Books are my favourite Christmas presents. To receive because they’re unlikely to add to my almost-Oprah-worthy hoard of possessions – if I love the book it’ll earn a tidy spot on my Ikea Expedia. If I’m not so keen, I can give it away guilt-free, because the book still got to fulfill its Christmas destiny. To give because they’re super-easy to wrap.
And the holiday season is doubly booky for me, because it’s also the perfect time for catching up on reading, especially when 20-hour flights are involved. These are some books that have earned a spot in my holiday luggage this year:
To give to the Christmas traditionalist: The Christmas Books by Charles Dickens
There are lots of high-end editions of this holiday classic, but I really like this one by White’s Books, because it’s a bit gritty and scary looking – which is how I think Dickensian London should always be portrayed, even if “A Christmas Carol” did once star Mickey.
This book doesn’t just explain type, it expounds – on why Helvetica is omnipresent, why we all hate Comic Sans, and on how everyone from Presidents to Fuhrers have been affected by their choice of lettering.

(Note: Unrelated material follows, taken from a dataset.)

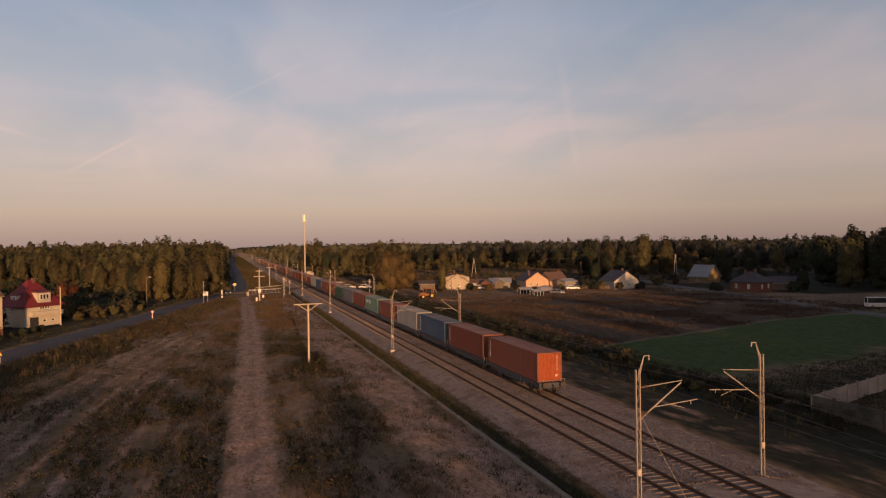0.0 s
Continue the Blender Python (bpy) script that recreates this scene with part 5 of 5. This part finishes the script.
def garden_fence(pts, label):
    f = thing("garden_fence", label, "fence", "fences")
    for (x0, y0), (x1, y1) in zip(pts, pts[1:]):
        L_ = math.hypot(x1 - x0, y1 - y0)
        a = math.degrees(math.atan2(y1 - y0, x1 - x0))
        m = pose(x0, y0, 0.02, 0, 0, a)
        part("footing", boxes((0, L_, -0.05, 0.05, -0.2, 0.08), bevel=0.015), M["concrete"], f, "pale concrete footing").matrix_basis = m
        n = max(1, round(L_ / 2.4))
        for k in range(n + 1):
            part("post", boxes((k * L_ / n - 0.05, k * L_ / n + 0.05, -0.05, 0.05, 0.16, 1.45)), FENCE_BLACK, f).matrix_basis = m
        for z in (0.35, 1.3):
            part("rail", boxes((0, L_, -0.02, 0.02, z, z + 0.05)), FENCE_BLACK, f).matrix_basis = m
        bm = bmesh.new()
        for k in range(int(L_ / 0.16)):
            box(bm, k * 0.16, k * 0.16 + 0.05, -0.012, 0.012, 0.2, 1.4)
        tagged(part("barring", bm, FENCE_BLACK, f), kind="stuff").matrix_basis = m


garden_fence([(-38.0, 99.6), (-34.4, 113.6)], "dark metal garden fence on a pale footing")
garden_fence([(-43.8, 86.8), (-40.3, 95.2)], "dark metal fence beside the driveway")
gt = thing("gate", "dark metal driveway gate between square pillars", "gate", m=pose(-38.2, 99.0, 0, 0, 0, 66))
for x in (0, -4.2):
    part("pillar", boxes((x - 0.16, x + 0.16, -0.16, 0.16, 0, 1.6), bevel=0.03), FENCE_BLACK, gt)
part("gate_leaf", boxes((-3.9, -0.3, -0.03, 0.03, 0.15, 0.22), (-3.9, -0.3, -0.03, 0.03, 1.35, 1.42), *[(-3.9 + k * 0.24, -3.86 + k * 0.24, -0.02, 0.02, 0.2, 1.4) for k in range(16)]), FENCE_BLACK, gt)

for x, y, n, turn in ((82.9, 185.4, 4, 5), (82.2, 175.8, 3, 12)):
    gh = thing("greenhouse", "small garden greenhouse with white frames", "greenhouse", m=pose(x, y, 0, 0, 0, turn) @ Matrix.Diagonal((0.68, 0.72, 0.78, 1)))
    Lg = n * 1.5
    for k in range(n + 1):
        xx = -Lg / 2 + k * 1.5
        part("hoop", tubes(((xx, -1.4, 0), (xx, -1.4, 1.7), 0.06), ((xx, -1.4, 1.7), (xx, 0, 2.5), 0.06), ((xx, 0, 2.5), (xx, 1.4, 1.7), 0.06), ((xx, 1.4, 1.7), (xx, 1.4, 0), 0.06)), M["white"], gh)
    for k in range(n):
        xx = -Lg / 2 + k * 1.5
        part("pane", boxes((xx + 0.07, xx + 1.43, -1.38, -1.36, 0.1, 1.65)), M["glass"], gh)
    bm = bmesh.new()
    prism(bm, [(-1.5, 1.68), (0, 2.52), (1.5, 1.68), (1.5, 1.75), (0, 2.6), (-1.5, 1.75)], 'x', -Lg / 2, Lg / 2)
    part("roof_sheet", bm, R["tin"], gh, "dull sheet roof")
tp = thing("tarpaulin_stack", "heap under a blue-grey tarpaulin by the farmhouse", "tarpaulin", m=pose(95.2, 197.5, 0))
bm = bmesh.new()
bmesh.ops.create_icosphere(bm, subdivisions=3, radius=1.0)
for v in bm.verts:
    v.co = Vector((v.co.x * 2.8, v.co.y * 1.6, max(-0.05, v.co.z) * 1.5)) * (1 + 0.12 * noise.noise(v.co * 3))
part("cover", bm, mat("tarpaulin", (0.16, 0.16, 0.20), (0.22, 0.20, 0.22), 0.8, 0.6, 0.3, 4), tp)


# a loose stay wire at the nearest mast
st = thing("stay_wire", "thin steel stay wire beside the mast", "wire", m=pose(20.6, 31.6, 0))
part("strand", tubes(((0.15, 0, 5.1), (1.7, -2.4, 0.45), 0.010)), M["galv"], st)
part("anchor_block", boxes((1.55, 1.85, -2.6, -2.3, 0.1, 0.5), bevel=0.03), M["concrete"], st)


# ---------- weeds and rough grass ----------
def blades(x, y, h, k, spread, lean, width, gg):
    """k tapering blades for every tuft."""
    n = len(x)
    z = np.array([ground_z(a, b) for a, b in zip(x, y)])
    X = np.repeat(x, k) + gg.normal(size=n * k) * spread
    Y = np.repeat(y, k) + gg.normal(size=n * k) * spread
    Z = np.repeat(z, k) - 0.03
    H = np.repeat(h, k) * gg.uniform(0.5, 1.15, n * k)
    a = gg.uniform(0, 6.28, n * k)
    w = width * gg.uniform(0.6, 1.4, n * k)
    dx, dy = np.cos(a) * w, np.sin(a) * w
    lx, ly = gg.normal(size=n * k) * lean * H, gg.normal(size=n * k) * lean * H
    v = np.stack([np.stack([X - dx, Y - dy, Z], 1), np.stack([X + dx, Y + dy, Z], 1),
                  np.stack([X + lx + dx * 0.35, Y + ly + dy * 0.35, Z + H], 1), np.stack([X + lx - dx * 0.35, Y + ly - dy * 0.35, Z + H], 1)], 1).reshape(-1, 3)
    return v, np.arange(4 * n * k).reshape(-1, 4)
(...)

I’ve probably gushed over this book enough, but it’s extremely giftable – beautiful, whimsical, and somehow personal for every reader.
A confirmed crowd-pleaser, even for people who don’t want to be pleased at first (like me). This is a fast, satisfying, curl-up-on-the-couch kind of read. After this, your mom will actually listen to your book recommendations.

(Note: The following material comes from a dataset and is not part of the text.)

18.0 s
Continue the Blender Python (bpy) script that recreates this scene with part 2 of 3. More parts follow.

I’ve already started this, but I’m looking forward to devoting my whole attention to it so that I can get properly scandalised by sexist pseudo-science. Only possible downfall – will the guy sitting in 21C try to talk to me about it?
And what am I hoping to take back in my suitcase? Maybe something like…

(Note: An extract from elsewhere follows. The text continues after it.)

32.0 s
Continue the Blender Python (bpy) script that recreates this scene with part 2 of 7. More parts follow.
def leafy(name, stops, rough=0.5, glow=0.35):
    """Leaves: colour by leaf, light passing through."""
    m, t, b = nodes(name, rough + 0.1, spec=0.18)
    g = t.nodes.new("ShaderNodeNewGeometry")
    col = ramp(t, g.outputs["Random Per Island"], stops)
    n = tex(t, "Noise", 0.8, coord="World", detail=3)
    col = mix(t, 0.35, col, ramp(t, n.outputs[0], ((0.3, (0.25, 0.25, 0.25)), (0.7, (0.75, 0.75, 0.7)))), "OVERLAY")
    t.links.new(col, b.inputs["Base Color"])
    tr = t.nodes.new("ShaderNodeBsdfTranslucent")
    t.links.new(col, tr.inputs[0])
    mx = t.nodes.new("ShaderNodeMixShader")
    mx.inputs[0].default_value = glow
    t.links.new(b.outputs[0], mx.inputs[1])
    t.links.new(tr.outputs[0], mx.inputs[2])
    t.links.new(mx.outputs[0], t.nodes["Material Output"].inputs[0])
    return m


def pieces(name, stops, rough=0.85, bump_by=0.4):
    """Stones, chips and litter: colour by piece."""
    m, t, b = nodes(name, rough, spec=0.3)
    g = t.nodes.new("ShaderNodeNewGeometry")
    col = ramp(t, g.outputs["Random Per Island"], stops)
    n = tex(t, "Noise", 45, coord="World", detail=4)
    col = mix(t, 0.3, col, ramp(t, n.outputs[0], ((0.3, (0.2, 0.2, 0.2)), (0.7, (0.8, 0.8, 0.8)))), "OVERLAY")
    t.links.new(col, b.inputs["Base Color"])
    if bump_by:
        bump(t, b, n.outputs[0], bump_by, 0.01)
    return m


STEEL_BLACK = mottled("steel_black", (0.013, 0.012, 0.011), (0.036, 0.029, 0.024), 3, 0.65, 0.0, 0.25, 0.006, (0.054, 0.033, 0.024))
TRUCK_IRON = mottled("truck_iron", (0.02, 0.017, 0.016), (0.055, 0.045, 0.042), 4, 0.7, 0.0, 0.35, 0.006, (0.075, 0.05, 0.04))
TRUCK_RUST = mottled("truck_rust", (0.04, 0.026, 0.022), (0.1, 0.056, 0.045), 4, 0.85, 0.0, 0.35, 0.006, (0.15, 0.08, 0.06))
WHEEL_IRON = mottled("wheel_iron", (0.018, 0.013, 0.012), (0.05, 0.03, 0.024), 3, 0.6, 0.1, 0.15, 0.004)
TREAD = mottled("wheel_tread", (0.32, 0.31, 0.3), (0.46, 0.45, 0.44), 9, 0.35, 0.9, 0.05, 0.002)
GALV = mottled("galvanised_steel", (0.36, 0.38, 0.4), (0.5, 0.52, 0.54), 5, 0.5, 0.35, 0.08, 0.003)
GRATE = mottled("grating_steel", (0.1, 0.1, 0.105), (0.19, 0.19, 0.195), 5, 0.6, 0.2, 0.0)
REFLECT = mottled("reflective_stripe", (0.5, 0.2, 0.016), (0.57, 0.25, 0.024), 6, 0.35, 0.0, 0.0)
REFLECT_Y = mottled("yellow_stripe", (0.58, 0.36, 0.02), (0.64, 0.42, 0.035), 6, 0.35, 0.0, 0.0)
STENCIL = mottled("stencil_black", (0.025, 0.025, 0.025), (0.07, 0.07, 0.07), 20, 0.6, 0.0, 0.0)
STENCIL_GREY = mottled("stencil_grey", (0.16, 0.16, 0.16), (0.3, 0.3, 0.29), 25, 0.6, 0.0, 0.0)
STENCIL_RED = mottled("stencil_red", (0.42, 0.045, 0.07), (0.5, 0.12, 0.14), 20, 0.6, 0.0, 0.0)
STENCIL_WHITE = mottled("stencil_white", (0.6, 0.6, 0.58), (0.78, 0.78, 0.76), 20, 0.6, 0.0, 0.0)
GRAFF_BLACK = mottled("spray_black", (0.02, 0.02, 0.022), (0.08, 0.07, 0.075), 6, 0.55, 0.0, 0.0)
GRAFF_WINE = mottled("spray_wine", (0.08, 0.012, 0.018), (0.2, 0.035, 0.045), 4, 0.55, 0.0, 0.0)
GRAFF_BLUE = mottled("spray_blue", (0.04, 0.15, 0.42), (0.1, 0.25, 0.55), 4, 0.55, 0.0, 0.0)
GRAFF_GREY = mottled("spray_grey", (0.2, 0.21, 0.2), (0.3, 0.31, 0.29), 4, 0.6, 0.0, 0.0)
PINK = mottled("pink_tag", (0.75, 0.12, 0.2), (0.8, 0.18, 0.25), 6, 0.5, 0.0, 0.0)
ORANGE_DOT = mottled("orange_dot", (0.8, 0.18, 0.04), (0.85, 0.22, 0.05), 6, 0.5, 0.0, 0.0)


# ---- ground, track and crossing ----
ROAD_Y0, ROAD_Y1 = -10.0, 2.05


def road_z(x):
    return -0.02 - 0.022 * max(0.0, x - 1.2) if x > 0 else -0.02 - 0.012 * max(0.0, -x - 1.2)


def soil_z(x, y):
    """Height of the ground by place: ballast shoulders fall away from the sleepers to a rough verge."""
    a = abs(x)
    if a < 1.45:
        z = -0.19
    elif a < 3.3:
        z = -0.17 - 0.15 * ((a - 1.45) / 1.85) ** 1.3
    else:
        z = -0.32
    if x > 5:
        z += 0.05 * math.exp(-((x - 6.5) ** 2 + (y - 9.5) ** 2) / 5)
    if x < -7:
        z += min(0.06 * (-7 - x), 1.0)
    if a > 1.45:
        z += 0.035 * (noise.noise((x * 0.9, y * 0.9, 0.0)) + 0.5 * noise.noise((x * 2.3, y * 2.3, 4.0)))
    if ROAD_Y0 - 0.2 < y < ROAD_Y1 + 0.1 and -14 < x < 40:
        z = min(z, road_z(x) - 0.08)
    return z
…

People who like to keep up on the latest thing (ahem) probably already feel a bit left behind if they haven’t read Franzen’s latest opus yet. We may’ve missed our chance to chime in with the rest of the peanut gallery back in September, but I think there’ll still be plenty of chances to casually bring this book up in conversation.
Mary Roach brought us Stiff and Bonk, so it’s been established that this is a lady who knows how to make things interesting. And the intricacies of space travel are already pretty interesting.
Because it’s missing from my set, and it’s pretty much the best one. It gets so cold Pa can’t play the fiddle! They don’t have enough wood, so they have to twist sticks of hay so that they burn longer!
Also, I have fond festive memories involving the Little House books: I was reading the Christmas scene from Little House in the Big Woods (Laura finally gets to replace her corncob doll Susan with a real doll, Charlotte! I’m pretty sure her eyes glisten by the light of the fireplace when she looks at it). My sister had a headache, so was lying on the couch with a cloth over her eyes. Naturally, she got bored and asked me to read aloud. (What a totally “Mary” thing for her to do, am I right?) Little by little, the other members of my family started to listen to me read. It was our very own Little House in the Big Woods moment, and it was awesome.
Happy Holidays everyone. If I get stuck in an airport in Amsterdam or Calgary or Minneapolis, I’m busting these books open and reading them myself. Will try to avoid unnecessary spine-breaking, but I can’t make any promises.